The Independent named the song the third best Blondie song, writing "Blondie make this song their own by injecting a previously absent sense of urgency to the build, with Harry's tone developing from stern to desperate as she begs: 'Hang up and run to me. The Guardian ranked the song as the band's fourth best, calling the song "far superior" to the Nerves original and dubbing it "a massive power pop tune," while Ultimate Classic Rock ranked it as Blondie's seventh best, writing "Blondie retain the song's New Wave edge but sharpen the melody." Paste named the song as Blondie's eighth best, while The Telegraph and uDiscoverMusic both included the song in their unranked lists of Blondie's best songs.

===Track listing===
- UK 7" (CHS 2266)
1. "Hanging on the Telephone" (Jack Lee) – 2:17
2. "Will Anything Happen" (Lee) – 2:55

- US 7" (CHS 2271)
3. "Hanging on the Telephone" (Lee) – 2:17
4. "Fade Away and Radiate" (Chris Stein) – 3:57

===Charts===

| Chart (1978) | Peak position |
|---|---|
| Australia (Kent Music Report) | 39 |
| Belgium (Ultratop 50 Flanders) | 19 |
| Ireland (IRMA) | 16 |
| Netherlands (Dutch Top 40) | 21 |
| Netherlands (Single Top 100) | 20 |
| New Zealand (Recorded Music NZ) | 43 |
| UK Singles (Official Charts) | 5 |

===Certifications===

| Region | Certification | Certified units/sales |
| United Kingdom (BPI) | Silver | 250,000^{^} |
^{^} Shipments figures based on certification alone.

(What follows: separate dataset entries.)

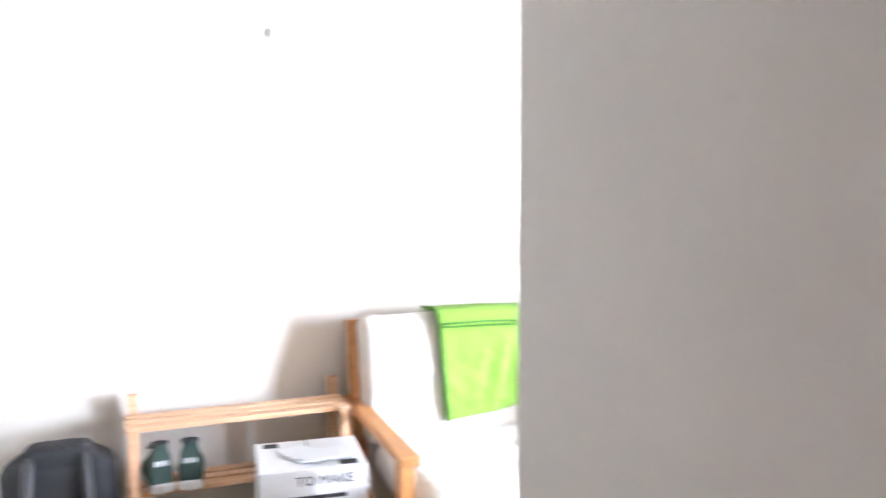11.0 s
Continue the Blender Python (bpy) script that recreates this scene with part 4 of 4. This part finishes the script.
def curtain(u, v):
    z = 2.72 - 2.70 * v
    zt = 1.07
    if z > zt:
        s = (z - zt) / (2.72 - zt)
        e = s ** 0.75
        x0, x1 = -1.745 + (-1.955 + 1.745) * e ** 0.7, -1.565 + (-1.03 + 1.565) * s ** 1.05
    else:
        s = (zt - z) / zt
        e = min(1, s * 1.4) ** 0.7
        x0, x1 = -1.745 - 0.13 * e, -1.565 + 0.12 * e
    pinch = 1 - 0.72 * math.exp(-((z - zt) / 0.12) ** 2)
    ph0 = u * 2 * math.pi * 7.5
    y = 6.79 + (0.045 * math.sin(ph0) + 0.018 * math.sin(ph0 * 2.1 + v * 3) + 0.012 * noise.noise((u * 8, v * 5, 2))) * pinch
    return Vector((x0 + (x1 - x0) * u + 0.012 * math.cos(ph0) * pinch, y, z))


part("cloth", sheet(curtain, 150, 60, 0.003), DRAPE, cu1)
part("tieback", tube([(-1.655 + 0.105 * math.cos(a), 6.79 + 0.062 * math.sin(a), 1.07 + 0.012 * math.cos(a)) for a in (2 * math.pi * k / 24 for k in range(24))], 0.014, closed=True, sides=8), DRAPE, cu1, "knotted cloth sash")
part("sash_end", sheet(lambda u, v: Vector((-1.765 + 0.03 * u - 0.02 * v, 6.72 + 0.006 * math.sin(u * 6), 1.07 - 0.27 * v)), 4, 10, 0.004), DRAPE, cu1)
part("sash_end", sheet(lambda u, v: Vector((-1.74 + 0.025 * u - 0.005 * v, 6.715, 1.06 - 0.24 * v)), 4, 10, 0.004), DRAPE, cu1)
part("rod", tube([(-1.96, 6.79, 2.725), (-1.0, 6.79, 2.725)], 0.01), WHITE, cu1)

# balcony railing and the house opposite
rl = thing("balcony_railing", "grey iron railing with cast rosette", "railing")
RY = 7.42
for z in (0.25, 0.835):
    part("rail", box(-2.2, RY - 0.012, z - 0.012, -0.7, RY + 0.012, z + 0.012, 0.003), IRON, rl)
RX, RZ = -1.541, 0.530
for a, b3 in (((-1.88, 0.26), (RX, RZ)), ((-1.88, 0.825), (RX, RZ)), ((-1.20, 0.26), (RX, RZ)), ((-1.20, 0.825), (RX, RZ))):
    part("brace", tube([(a[0], RY, a[1]), (b3[0], RY, b3[1])], 0.011, sides=6), IRON, rl)
for k in range(4):
    petal = bmesh.new()
    reach = 1.22 if k % 2 == 0 else 1.06
    for d in (-38, -19, 0, 19, 38):
        a = math.radians(90 * k + d)
        tip = (0.125 + 0.045 * math.cos(math.radians(d * 2.2))) * reach
        tube([(RX + r * math.cos(a), RY - 0.012, RZ + r * math.sin(a)) for r in (0.03, tip * 0.6, tip * 0.85, tip)], [0.007, 0.007, 0.014, 0.006], bm=petal, sides=6)
    part("petal", petal, IRON, rl, "cast iron petal fan")
part("boss", lathe([(0.05, 0), (0.042, 0.015), (0.012, 0.025)], pose(RX, RY - 0.012, RZ, 90), 16), IRON, rl)
for x in (-2.1, -1.02):
    part("post", box(x - 0.012, RY - 0.012, -0.1, x + 0.012, RY + 0.012, 0.84, 0.003), IRON, rl)
solid("balcony_floor", box(-2.4, 7.1, -0.2, -0.6, 7.55, -0.1), STONE, "pale stone balcony slab", "balcony")
solid("ground", box(-300, 7.6, -6.1, 300, 500, -6.0), STONE, "pale street far below the window", "ground")

solid("backdrop", box(-90, 60, -6, 90, 61, 60), SKYGLOW, "bright overcast sky beyond the window", "sky")

# shoe rack, shoes, rucksack, carton
rk = thing("shoe_rack", "bare pine slatted shoe rack", "shoe rack")
for y in (3.10, 3.93):
    for x, top in ((-3.36, 0.66), (-3.13, 0.585)):
        part("post", box(x, y, 0, x + 0.04, y + 0.04, top, 0.003), PINE, rk)
    for z in (0.26, 0.52):
        part("end_rail", box(-3.32, y + 0.008, z, -3.13, y + 0.03, z + 0.04, 0.002), PINE, rk)
for z in (0.30, 0.56):
    for x in (-3.315, -3.245, -3.175):
        part("slat", box(x, 3.09, z + 0.001, x + 0.045, 3.98, z + 0.024, 0.003), PINE, rk)


def shoe(y, yaw):
    s = thing("trainer_shoe", "dark green suede trainer with white sole", "shoe", pose(-3.20, y, 0.3255, 0, 0, yaw) @ Matrix.Diagonal((1.0, 1.3, 1.3, 1)), "pair of shoes")
    part("sole", prism([(0.12, -0.035), (0.135, 0), (0.12, 0.035), (0.02, 0.032), (-0.10, 0.045), (-0.14, 0.02), (-0.14, -0.02), (-0.10, -0.045), (0.02, -0.032)], 0, 0.03, 0.006), RUBBER, s)
    up = bmesh.new()
    secs = [(0.12, 0.030, 0.14), (0.09, 0.036, 0.15), (0.03, 0.036, 0.125), (-0.03, 0.040, 0.09), (-0.09, 0.040, 0.065), (-0.13, 0.022, 0.045)]
    rings = [[up.verts.new((x, w * math.cos(a), 0.028 + (h - 0.028) * max(0, math.sin(a)) ** 0.8)) for a in (math.pi * j / 10 for j in range(11))] for x, w, h in secs]
    for a, b3 in zip(rings, rings[1:]):
        for j in range(10):
            up.faces.new((a[j], a[j + 1], b3[j + 1], b3[j])).smooth = True
    up.faces.new(rings[0])
    up.faces.new(rings[-1][::-1])
    bmesh.ops.recalc_face_normals(up, faces=up.faces)
    part("upper", up, SUEDE, s)
    part("opening", lathe([(0.028, 0), (0.026, 0.004), (0.02, -0.02)], pose(0.075, 0, 0.143), 14), BLACK, s)
    for k in range(4):
        part("heel_mark", box(0.1305, -0.02 + k * 0.011, 0.085, 0.1325, -0.013 + k * 0.011, 0.100), PAPER, s, "small white heel mark", pose(-0.008, 0, 0))
    part("laces", tube([(0.0 - 0.015 * k, 0.022 * (-1) ** k, 0.122 - 0.006 * k) for k in range(5)], 0.003, sides=5), BLACK, s)
    return s


shoe(3.205, 8)
shoe(3.335, -4)
bp = thing("rucksack", "black nylon rucksack leaning on the wall", "rucksack", pose(-3.14, 2.86, 0))
part("body", cushion(-0.14, -0.20, 0.0, 0.10, 0.20, 0.52, 0.05, 14, lumps=0.012), NYLON, bp)
part("top_flap", cushion(-0.10, -0.13, 0.42, 0.08, 0.13, 0.55, 0.05, 8, lumps=0.006), NYLON, bp)
for y in (-0.09, 0.09):
    part("strap", tube([(0.02, y, 0.535), (0.09, y * 1.05, 0.50), (0.125, y * 1.15, 0.38), (0.13, y * 1.3, 0.18), (0.11, y * 1.5, 0.05)], 0.02, sides=8), BLACK, bp, "padded shoulder strap")
part("haul_loop", tube([(0.05, -0.03, 0.54), (0.05, 0, 0.57), (0.05, 0.03, 0.54)], 0.007, sides=6), BLACK, bp)

bx = thing("cardboard_carton", "white printed carton with letters on top", "carton", pose(-2.90, 3.76, 0, 0, 0, -5))
part("body", box(-0.17, -0.20, 0, 0.17, 0.20, 0.475, 0.004), CARTON, bx)
part("label_patch", box(-0.15, -0.17, 0.4755, -0.10, -0.11, 0.4762), INK, bx)
part("label_patch", box(0.10, 0.10, 0.4755, 0.15, 0.17, 0.4762), INK, bx)
part("seam", box(-0.169, -0.002, 0.4755, -0.06, 0.002, 0.4764), INK, bx)
text_on("TO MAKE", 0.05, pose(0.1705, 0.04, 0.43, 90, 0, 90), INK, bx)
for k, z in enumerate((0.36, 0.33, 0.30, 0.26)):
    part("print_bar", box(0.1702, -0.14, z, 0.1708, 0.12 - 0.04 * k, z + 0.016), INK, bx)
for k in range(4):
    solid("letter", box(-0.09, -0.06, 0, 0.09, 0.06, 0.0035, 0.0008), PAPER, "white opened letter on the carton", "letter", "thing", pose(-2.90 + 0.02 * k, 3.73 + 0.025 * k, 0.477 + 0.0037 * k, 0, 0, 20 + 25 * k), "letters")

# cupboard door by the corner, wall hook
cd2 = thing("door_4", "white grooved cupboard door with steel hinges", "door", kind="structure")
part("leaf", box(-3.37, 2.101, 0.02, -2.70, 2.118, 2.5, 0.003), WHITE, cd2)
for k in range(6):
    part("board", box(-3.325 + k * 0.1, 2.1185, 0.04, -3.235 + k * 0.1, 2.128, 2.48, 0.004), WHITE, cd2)
part("jamb", box(-3.398, 2.101, 0, -3.374, 2.135, 2.55, 0.003), WHITE, cd2)
for z in (0.55, 1.33, 2.02):
    part("hinge", lathe([(0.008, -0.06), (0.009, -0.058), (0.009, 0.058), (0.008, 0.06)], pose(-3.366, 2.140, z), 10), STEEL, cd2)
part("knob", lathe([(0.012, 0), (0.01, 0.02), (0.022, 0.03), (0.02, 0.045)], pose(-3.18, 2.128, 1.02, -90), 14), STEEL, cd2)
hk = box(-3.399, 3.712, 2.14, -3.392, 3.724, 2.175, 0.001)
tube([(-3.392, 3.718, 2.16), (-3.375, 3.718, 2.155), (-3.372, 3.718, 2.168)], 0.0025, bm=hk, sides=6)
solid("wall_hook", hk, STEEL, "small metal picture hook on the wall", "hook", "thing")

# scuffs and specks on the walls
rnd = random.Random(5)
for k, (u0, z0, w0) in enumerate(((0.55, 1.93, 0.02), (0.60, 1.932, 0.028), (0.69, 1.66, 0.004), (0.62, 1.62, 0.012), (0.82, 1.95, 0.007))):
    solid("scuff_mark", box(u0, -0.0012, z0, u0 + w0, -0.0004, z0 + 0.003, 0), DARKGAP, "small dark scuff on the cream wall", "scuff", "thing", KIT, "wall scuffs")
for k in range(9):
    y0, z0 = rnd.uniform(2.4, 4.4), rnd.uniform(0.9, 2.1)
    solid("filler_speck", box(-3.3997, y0, z0, -3.3988, y0 + rnd.uniform(0.004, 0.009), z0 + rnd.uniform(0.003, 0.008), 0), GROUT, "tiny pin mark on the living room wall", "pin mark", "thing", None, "pin marks")

# tiles behind the sink
TILE = 0.1165
tw1 = solid("tile_splashback", box(-0.549, 3.594, 0.909, 1.398, 3.599, 0.909 + 4 * TILE + 0.004), GROUT, "navy glazed tiles with pale grout", "tiles", "structure", KIT)
tw2 = solid("tile_splashback", box(-0.5495, 2.86, 0.909, -0.5445, 3.593, 0.909 + 4 * TILE + 0.004), GROUT, "navy glazed tiles with pale grout", "tiles", "structure", KIT)
tb1 = box(0.002, 0, 0.002, TILE - 0.003, 0.005, TILE - 0.003, 0.0012, seg=1)
me = bpy.data.meshes.new("tile")
tb1.to_mesh(me)
tb1.free()
me.materials.append(NAVY)
for r in range(4):
    for c in range(16):
        t0 = new("tile", me)
        t0.parent, t0.matrix_basis = tw1, pose(-0.543 + c * TILE, 3.5885, 0.911 + r * TILE)
    for c in range(6):
        t0 = new("tile", me)
        t0.parent, t0.matrix_basis = tw2, pose(-0.5395, 3.59 - (c + 1) * TILE, 0.911 + r * TILE, 0, 0, 90)
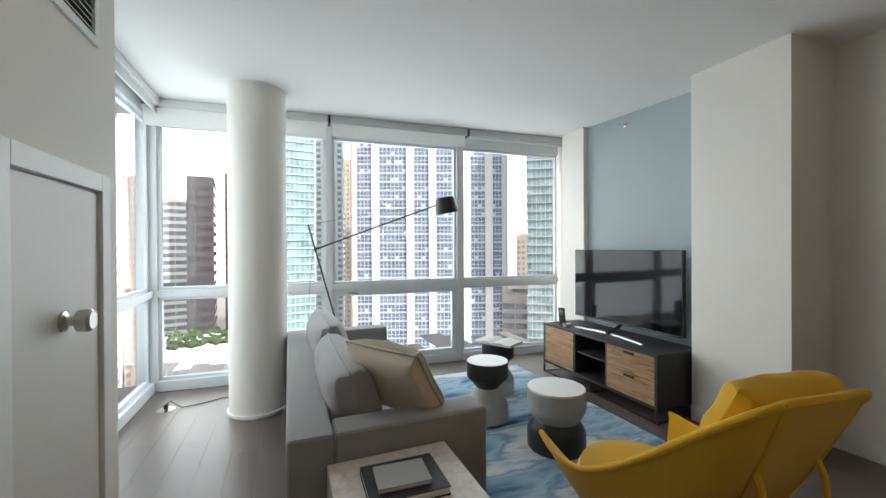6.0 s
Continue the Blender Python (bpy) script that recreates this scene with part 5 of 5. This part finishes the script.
# bar stools
def bar_stool():
    ob = thing("bar_stool", "cream moulded bar stool on chrome legs at the peninsula", "bar stool", (0, 0, 0), 0, "bar stools")
    w = 0.20
    prof = [(0.215, 0.625), (0.20, 0.645), (0.10, 0.640), (0.0, 0.635), (-0.09, 0.640), (-0.145, 0.665), (-0.175, 0.72), (-0.198, 0.775), (-0.220, 0.84), (-0.227, 0.872)]
    t = 0.012
    rows = []
    for i in range(13):
        y = -w + 2 * w * i / 12
        e = abs(y) / w
        cut = 0.0 if e < 0.8 else (e - 0.8) * 0.16
        top, low = [], []
        for k, (x, z) in enumerate(prof):
            zz = z - (cut if k >= 8 else 0) + 0.012 * e * e * (k < 5)
            xx = x - (cut if k == 0 else 0) + 0.014 * e * e * (k > 5)
            top.append((xx, y, zz))
            low.append((xx - (t if k > 4 else 0), y, zz - (t if k <= 4 else 0.002)))
        rows.append(top + low[::-1])
    part("shell", loft(rows), SEATW, ob)
    part("under_frame", box(-0.12, 0.16, -0.15, 0.15, 0.605, 0.622, bevel=0.003), DARKMETAL, ob)
    for sx in (-1, 1):
        for sy in (-1, 1):
            top, foot = Vector((0.02 + sx * 0.13, sy * 0.15, 0.61)), Vector((0.02 + sx * 0.20, sy * 0.195, 0.0))
            part("leg", tube([top, foot], 0.010, 10), CHROME, ob)
    f = lambda sx, sy, z: Vector((0.02 + sx * (0.20 - 0.07 * z / 0.61), sy * (0.195 - 0.045 * z / 0.61), z))
    for z in (0.22, 0.40):
        for a, b in (((-1, -1), (1, -1)), ((-1, 1), (1, 1)), ((1, -1), (1, 1)), ((-1, -1), (-1, 1))):
            if z > 0.3 and a[1] != b[1]:
                continue
            part("footrest", tube([f(*a, z), f(*b, z)], 0.008, 8), CHROME, ob)
    return ob


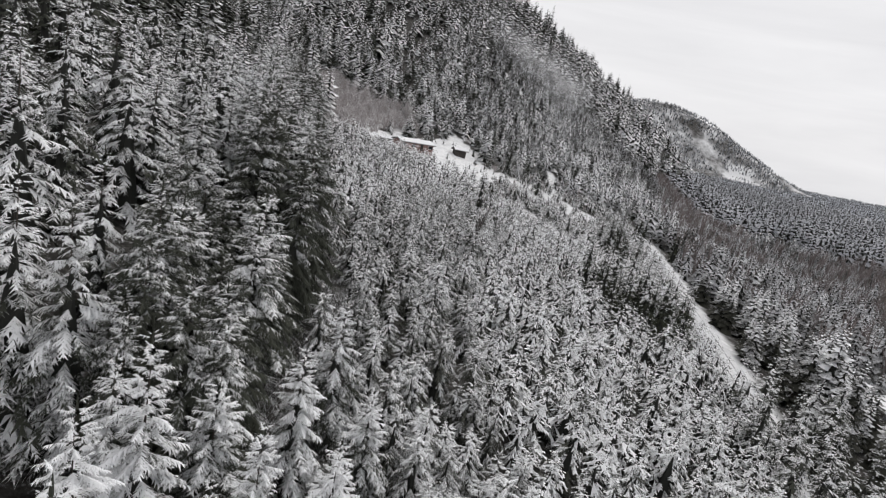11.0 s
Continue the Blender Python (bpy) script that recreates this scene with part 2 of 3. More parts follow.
FAR_FIELDS = [strip(755, 1400, 725, 1150, 55), strip(1040, 1340, 815, 945, 60), strip(515, 712, 545, 688, 34), strip(1290, 2165, 1400, 2160, 20)]
OPENINGS = [*FAR_FIELDS, YARD, *FIELDS, STRIP, SLIDE, HOUSE_YARD, EAST_STRIP]
FOREST_EDGE = [(8, 150), (2.5, 160), (1.5, 176), (1.5, 195), (-2.0, 212), (-4.5, 245), (-7.0, 275), (-8.0, 300), (-8.0, 320)]


def edge_x(y):
    return np.interp(y, [p[1] for p in FOREST_EDGE], [p[0] for p in FOREST_EDGE])


def open_ground(x, y):
    """1 where the snow lies open."""
    o = np.zeros(np.shape(x), bool)
    on_road = off_line(x, y, ROAD_LINE) < 2.4
    x, y = x + 1.3 * np.sin(0.9 * y + 0.3 * x) + 0.9 * np.sin(2.1 * y), y + 1.6 * np.sin(0.8 * x + 1.0) + 0.9 * np.sin(1.9 * x)
    for p in OPENINGS:
        o |= inside(x, y, p)
    return o | on_road


def bald_spots(x, y):
    """Cliffs and cleared ground on the far mountains, where it passes 0.6."""
    return np.sin(x / 61.0 + 0.5) * np.sin(y / 83.0) + 0.6 * np.sin(x / 29.0 + y / 37.0)


def spread(lo, hi, near, n):
    """n steps from lo to hi, close together round near."""
    a, b = math.asinh((lo - near) / 60.0), math.asinh((hi - near) / 60.0)
    return near + 60.0 * np.sinh(np.linspace(a, b, n))


def mesh_from(name, verts, faces, mat, smooth=False):
    me = bpy.data.meshes.new(name)
    verts, faces = np.asarray(verts, np.float32), np.asarray(faces, np.int32)
    n, k = faces.shape
    me.vertices.add(len(verts))
    me.vertices.foreach_set("co", verts.ravel())
    me.loops.add(n * k)
    me.loops.foreach_set("vertex_index", faces.ravel())
    me.polygons.add(n)
    me.polygons.foreach_set("loop_start", np.arange(0, n * k, k, dtype=np.int32))
    if smooth:
        me.polygons.foreach_set("use_smooth", np.ones(n, bool))
    me.materials.append(mat)
    me.update(calc_edges=True)
    return me


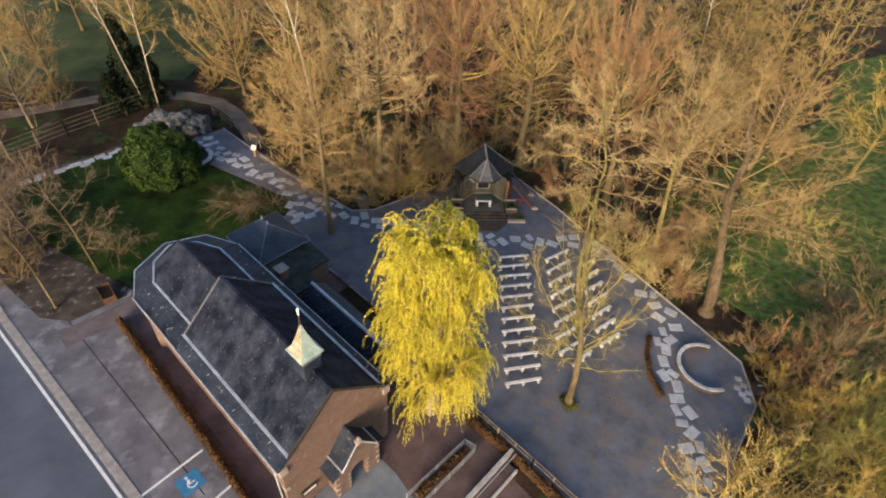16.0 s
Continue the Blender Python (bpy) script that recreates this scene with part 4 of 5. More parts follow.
# slender tree beside the path, forking high up
specimen(grown_tree(1, [(-9.0, 16.4, 0), (-9.1, 16.2, 6), (-9.0, 15.7, 12.6), (-9.2, 15.3, 16), (-9.0, 15.0, 18.5)], 0.21, [(12.4, (-10.6, 14.6, 19.5)), (12.8, (-7.8, 15.0, 20.0)), (13.6, (-11.8, 16.0, 18.6))],
                    (8, 10.5, 15, (-9.4, 15.3, 15.8), 3.2, 4.2), (34, 4.0, 13.8, 3.7, 0.3), 170, 850, 2800, 1.3, 0.009, 0.35, 0.1, 0.42, 0.04, 0.5), (-9.0, 16.4), "brown", "tan", "slender bare tree with yellow-brown bark beside the flagstone path")
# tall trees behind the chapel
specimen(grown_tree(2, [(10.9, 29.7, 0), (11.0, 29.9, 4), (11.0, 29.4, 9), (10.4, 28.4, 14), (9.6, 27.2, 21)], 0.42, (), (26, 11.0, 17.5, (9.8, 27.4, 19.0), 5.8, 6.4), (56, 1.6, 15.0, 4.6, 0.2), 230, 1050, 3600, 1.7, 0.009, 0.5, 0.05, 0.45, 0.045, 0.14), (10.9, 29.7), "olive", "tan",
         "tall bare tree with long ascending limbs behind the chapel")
specimen(grown_tree(3, [(3.6, 31.8, 0), (3.5, 31.2, 6), (3.3, 30.0, 11.7), (3.0, 29.2, 15), (2.8, 28.4, 20.5)], 0.34, (), (22, 9.0, 16, (3.0, 28.8, 17.4), 6.0, 6.3), (30, 4.5, 12, 4.2, -0.2), 190, 1000, 4200, 1.8, 0.0105, 0.35), (3.6, 31.8), "olive", "salmon",
         "tall bare tree with reddish twigs behind the chapel")
specimen(grown_tree(4, [(-4.6, 23.4, 0), (-4.5, 22.0, 6), (-4.3, 19.6, 12.8), (-4.2, 18.1, 18.6), (-4.2, 17.6, 20.5)], 0.3, [(12.6, (-0.4, 19.0, 15.0)), (13.5, (-7.8, 18.8, 16.4)), (15.0, (-1.0, 17.4, 17.6))],
                    (30, 11.5, 18.5, (-4.4, 18.4, 17.9), 4.7, 5.6), (12, 11, 16, 3.8, 0.05), 280, 1300, 4200, 0.95, 0.0105, 0.12, 0.16, 0.42, 0.05, 0.2), (-4.6, 23.4), "brown", "pale", "broad bare tree with pale lichen-covered twigs")
specimen(grown_tree(5, [(20.2, 23.6, 0), (19.4, 23.2, 6), (18.3, 22.4, 11), (17.0, 21.4, 15), (16.0, 20.6, 18)], 0.32, [(10.6, (13.0, 20.0, 12.5)), (10.9, (23.0, 22.5, 13.0))],
                    (36, 10.5, 16, (16.2, 20.7, 17.8), 5.1, 5.2), (14, 6, 11.5, 4.2, 0.1), 340, 1700, 6600, 1.05, 0.0105, 0.4, 0.08, 0.42, 0.05, 0.15), (20.2, 23.6), "olive", "salmon", "round-crowned bare tree with dense reddish twigs")
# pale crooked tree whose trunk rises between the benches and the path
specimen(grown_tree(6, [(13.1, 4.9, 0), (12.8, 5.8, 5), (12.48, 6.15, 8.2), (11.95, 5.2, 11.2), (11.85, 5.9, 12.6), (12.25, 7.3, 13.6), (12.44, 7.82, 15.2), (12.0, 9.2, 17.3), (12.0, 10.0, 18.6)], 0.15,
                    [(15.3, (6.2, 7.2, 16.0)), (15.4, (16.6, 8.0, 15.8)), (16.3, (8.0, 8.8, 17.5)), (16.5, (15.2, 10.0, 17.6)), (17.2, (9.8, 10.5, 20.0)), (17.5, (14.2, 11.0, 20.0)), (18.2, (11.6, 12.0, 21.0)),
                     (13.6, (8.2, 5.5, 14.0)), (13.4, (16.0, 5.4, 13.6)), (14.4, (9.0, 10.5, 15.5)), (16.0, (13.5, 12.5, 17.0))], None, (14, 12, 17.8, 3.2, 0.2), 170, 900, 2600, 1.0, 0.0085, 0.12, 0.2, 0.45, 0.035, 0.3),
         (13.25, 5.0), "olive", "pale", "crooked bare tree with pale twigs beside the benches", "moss")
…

==Other versions and appearances==
Blondie re-recorded the song for the 2014 2-disc set Blondie 4(0) Ever.

In 1995, L7 recorded a cover for the soundtrack to The Jerky Boys: The Movie.

In 2000, Finnish metal band Sinergy recorded a cover for their To Hell and Back album.

In 2003, alternative rock music band Something For Kate covered the song at a gig at The Prince Bandroom, disguised as "George Kaplan & The Editors".

In 2005, English indie punk-rock band Johnny Panic released a version of the song as a B-side to their single 'Minority of One'.

In 2006, English rock band Def Leppard recorded their own version for their cover album Yeah!

Also in 2006, British-Irish pop girl group Girls Aloud included a cover of the song on a bonus disc for their greatest hits album The Sound of Girls Aloud

In 2009, Jimmy Somerville covered the song on his acoustic album Suddenly Last Summer.

In 2012, Flowers Forever covered the song for the movie Electrick Children.

In 2017, Melissa Rauch covered the song as Harley Quinn in the animated film Batman and Harley Quinn.

In 2026, the song played during the end credits of the 2nd episode of Ponies, which was also titled after the song.